Implementation:Tencent Ncnn YOLO11 OBB Example
| Knowledge Sources | |
|---|---|
| Domains | Vision, Oriented_Object_Detection |
| Last Updated | 2026-02-09 19:00 GMT |
Overview
Concrete tool for oriented bounding box (OBB) detection using YOLO11 with ncnn.
Description
This example implements YOLO11 oriented bounding box (OBB) detection using the ncnn inference framework. Unlike standard axis-aligned detection, OBB detection predicts rotated rectangles that tightly fit objects at arbitrary angles, making it suitable for aerial imagery and document analysis. The model produces two output blobs: a detection blob (w=79, h=21504) containing DFL bbox regression coefficients (16x4) and per-class scores (15 classes), and a rotation blob (w=1, h=21504) containing the predicted angle for each box. Input images are preprocessed with letterbox padding to 1024x1024 resolution. The implementation uses cv::RotatedRect for rotated NMS to filter overlapping oriented detections.
Usage
Use this example when you need to detect objects that appear at various orientations, such as vehicles in satellite imagery, text in rotated documents, or ships in aerial photographs. The oriented bounding boxes provide a much tighter fit than axis-aligned boxes for rotated objects.
Code Reference
Source Location
- Repository: Tencent_Ncnn
- File: examples/yolo11_obb.cpp
- Lines: 1-542
Signature
struct Object
{
cv::RotatedRect rrect;
int label;
float prob;
};
static int detect_yolo11_obb(const cv::Mat& bgr, std::vector<Object>& objects);
static void generate_proposals(int stride, const ncnn::Mat& pred,
const ncnn::Mat& pred_angle,
float prob_threshold, std::vector<Object>& objects);
static void qsort_descent_inplace(std::vector<Object>& objects);
static void nms_sorted_bboxes(const std::vector<Object>& objects,
std::vector<int>& picked, float nms_threshold,
bool agnostic = false);
Import
#include "layer.h"
#include "net.h"
I/O Contract
Inputs
| Name | Type | Required | Description |
|---|---|---|---|
| image_path | const char* | Yes | Path to input image file |
Outputs
| Name | Type | Description |
|---|---|---|
| objects | std::vector<Object> | Detected objects with rotated bounding boxes (cv::RotatedRect), class labels, and confidence scores |
Model Files
| File | Description |
|---|---|
| yolo11n_obb.ncnn.param | YOLO11-OBB nano model parameter file |
| yolo11n_obb.ncnn.bin | YOLO11-OBB nano model weight file |
Usage Examples
Running the Example
./yolo11_obb image.jpg
Key Code Pattern
ncnn::Net yolo11;
yolo11.opt.use_vulkan_compute = true;
yolo11.load_param("yolo11n_obb.ncnn.param");
yolo11.load_model("yolo11n_obb.ncnn.bin");
const int target_size = 1024;
const float prob_threshold = 0.25f;
const float nms_threshold = 0.45f;
// Letterbox pad to 1024x1024
ncnn::Mat in = ncnn::Mat::from_pixels_resize(bgr.data,
ncnn::Mat::PIXEL_BGR2RGB, img_w, img_h, w, h);
const float norm_vals[3] = {1 / 255.f, 1 / 255.f, 1 / 255.f};
in_pad.substract_mean_normalize(0, norm_vals);
ncnn::Extractor ex = yolo11.create_extractor();
ex.input("in0", in_pad);
ncnn::Mat out0; // bbox regression + class scores (w=79, h=21504)

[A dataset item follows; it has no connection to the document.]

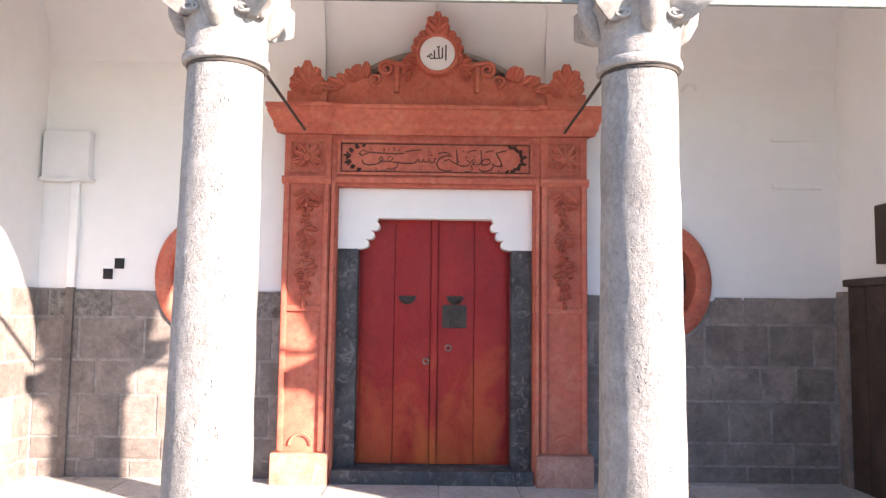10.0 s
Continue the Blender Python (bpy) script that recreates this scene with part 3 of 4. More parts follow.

ncnn::Mat out1; // rotation angle (w=1, h=21504)
ex.extract("out0", out0);
ex.extract("out1", out1);
Implementation Details
Preprocessing
Input images are resized while preserving aspect ratio and then letterbox padded to 1024x1024 (a multiple of max_stride=32). Pixel values are normalized by dividing by 255. The padding value is 114.
Output Tensor Layout
The model produces two output tensors:
- out0 (w=79, h=21504): Contains DFL bbox regression (16x4=64 values) and per-class scores (15 classes) for 21504 candidate boxes across three stride levels (8, 16, 32)
- out1 (w=1, h=21504): Contains one rotation angle per candidate box
Rotated NMS
Unlike standard NMS that uses axis-aligned IoU, this implementation computes intersection areas using cv::rotatedRectangleIntersection and cv::contourArea for accurate overlap calculation between rotated rectangles.
Model Conversion
Models are converted from Ultralytics format via a multi-step PNNX pipeline that requires modifying the Python export script for dynamic shape inference and re-exporting with dual input shapes (1024x1024 and 512x512).